Alaska village requires full vaccine for in-person shopping

BETHEL, Alaska — A village in Alaska has mandated that only fully vaccinated people will be allowed into the community's stores and businesses.

Kongiganak had 50% of its eligible residents vaccinated with at least one dose as of April 9, KYUK-AM reported Wednesday, citing the Yukon-Kuskokwim Health Corporation.

Kongiganak reported that it had a population of 439 people in the 2010 U.S. Census.

Sheila Phillip, the Kongiganak Traditional Council secretary, said that people who are fully vaccinated can go inside the village's two stores if they wear masks and follow social distancing guidelines.

People not fully vaccinated "can still make phone orders and their orders are delivered to their home," Phillip said.

The general manager for Qemirtalek Coast Corporation, Harvey Paul, said his village store allows four people inside.

Paul said his employees verify that a customer is vaccinated by checking that their name is on a list provided by the tribe, KYUK-AM reported.

“Every couple of days, they’ll give us a new list,” Paul said. “The list keeps getting bigger and bigger. That’s a good sign, you know?”

Paul said allowing only vaccinated people to shop in-person is helping increase vaccination rates in the village.

“It gives them the incentive, ‘Hey look, I better get vaccinated too so I can go to the store,’” Paul said. “The best way to curb this virus is to get vaccinated.”

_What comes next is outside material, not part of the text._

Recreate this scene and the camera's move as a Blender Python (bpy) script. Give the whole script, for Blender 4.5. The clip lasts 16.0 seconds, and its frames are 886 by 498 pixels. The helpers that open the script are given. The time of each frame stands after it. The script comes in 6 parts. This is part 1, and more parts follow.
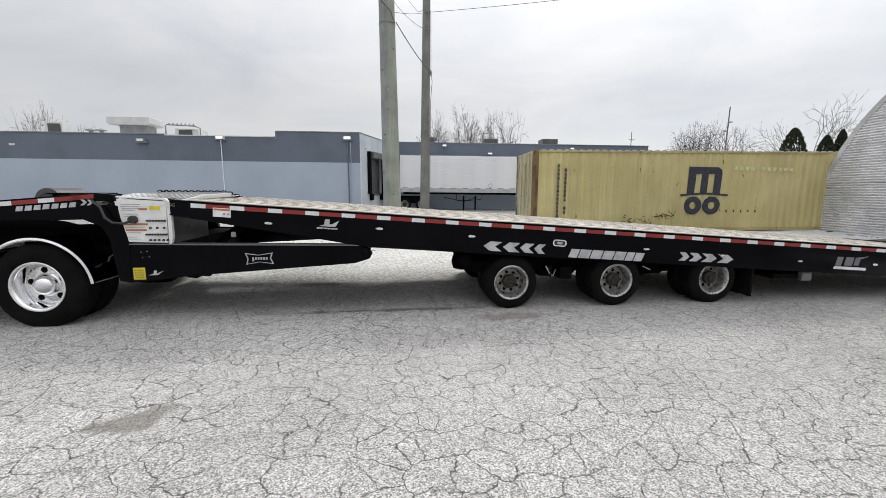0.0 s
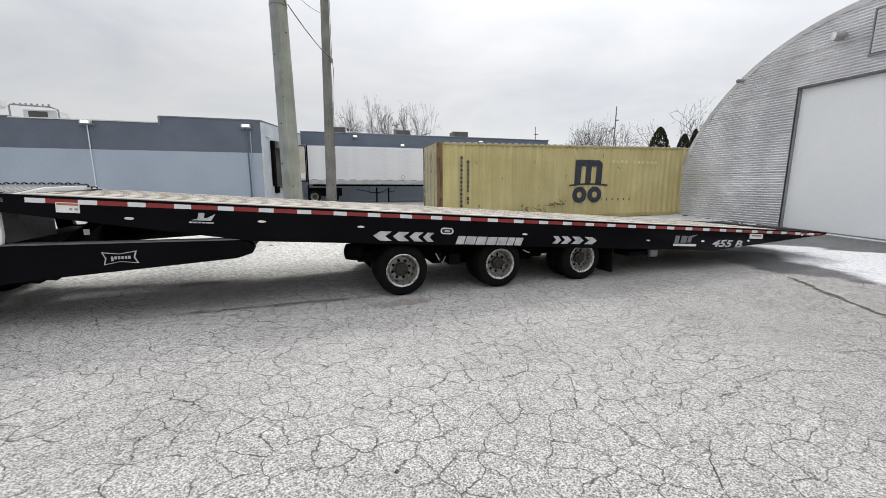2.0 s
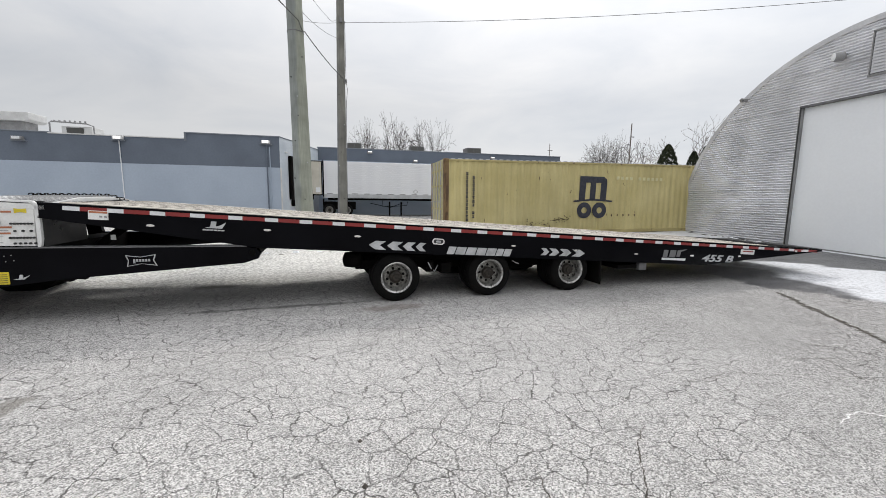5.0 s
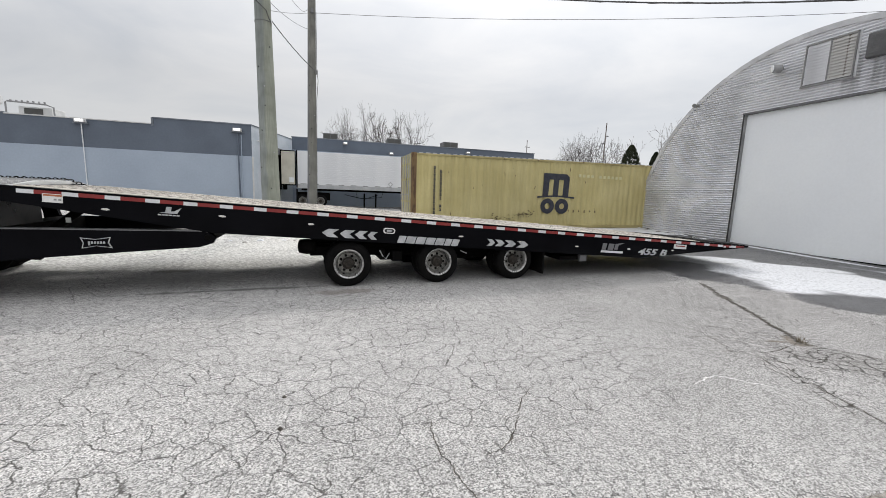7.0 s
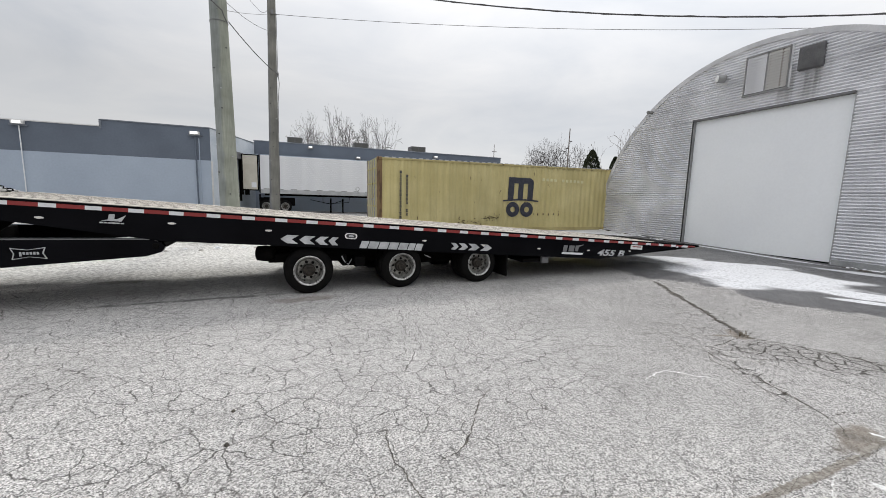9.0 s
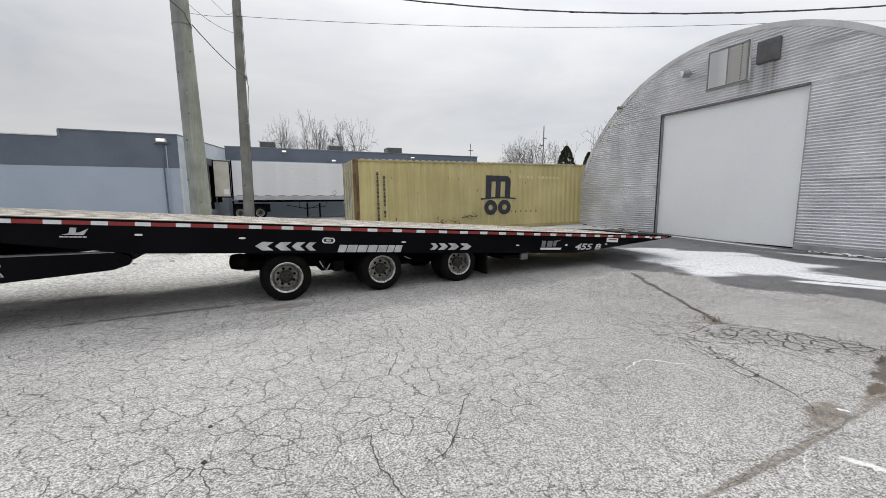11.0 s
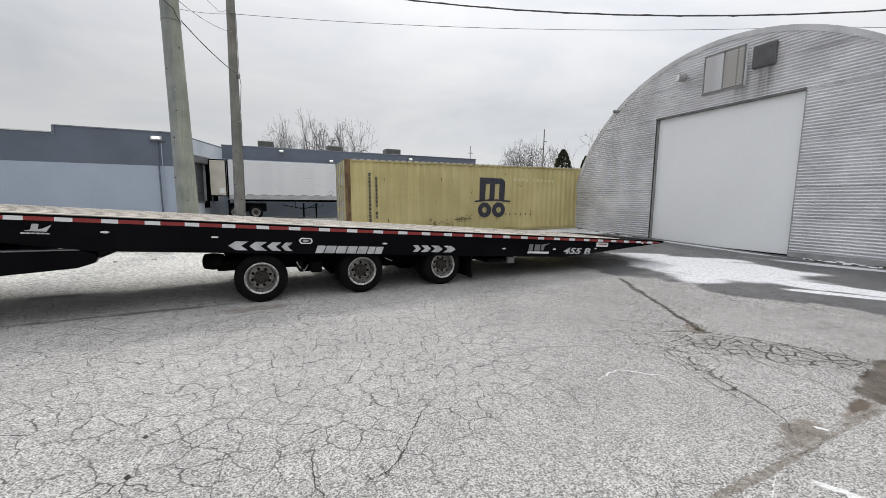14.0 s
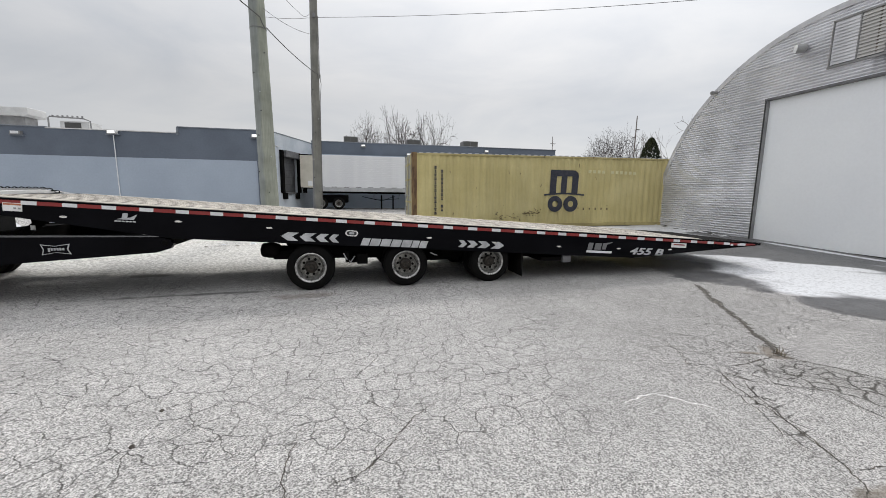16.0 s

Bethel and other Yukon-Kuskokwim Delta villages are allowing people to enter stores without proving they have been vaccinated.

Phillip said Kongiganak has taken stricter precautions because over a third of village's residents have contracted the virus and two people have died from COVID-19.

“Our whole community was just devastated by the first death,” Phillip said. “And with that in mind, we tried to be as strict as we could for as long as we could."

Common symptoms of COVID-19 include fever, cough, breathing trouble, sore throat, muscle pain and loss of taste or smell. Most people develop only mild symptoms.

But some people, usually those with other medical complications, develop more severe symptoms, including pneumonia. Sometimes people with a coronavirus infection display no symptoms.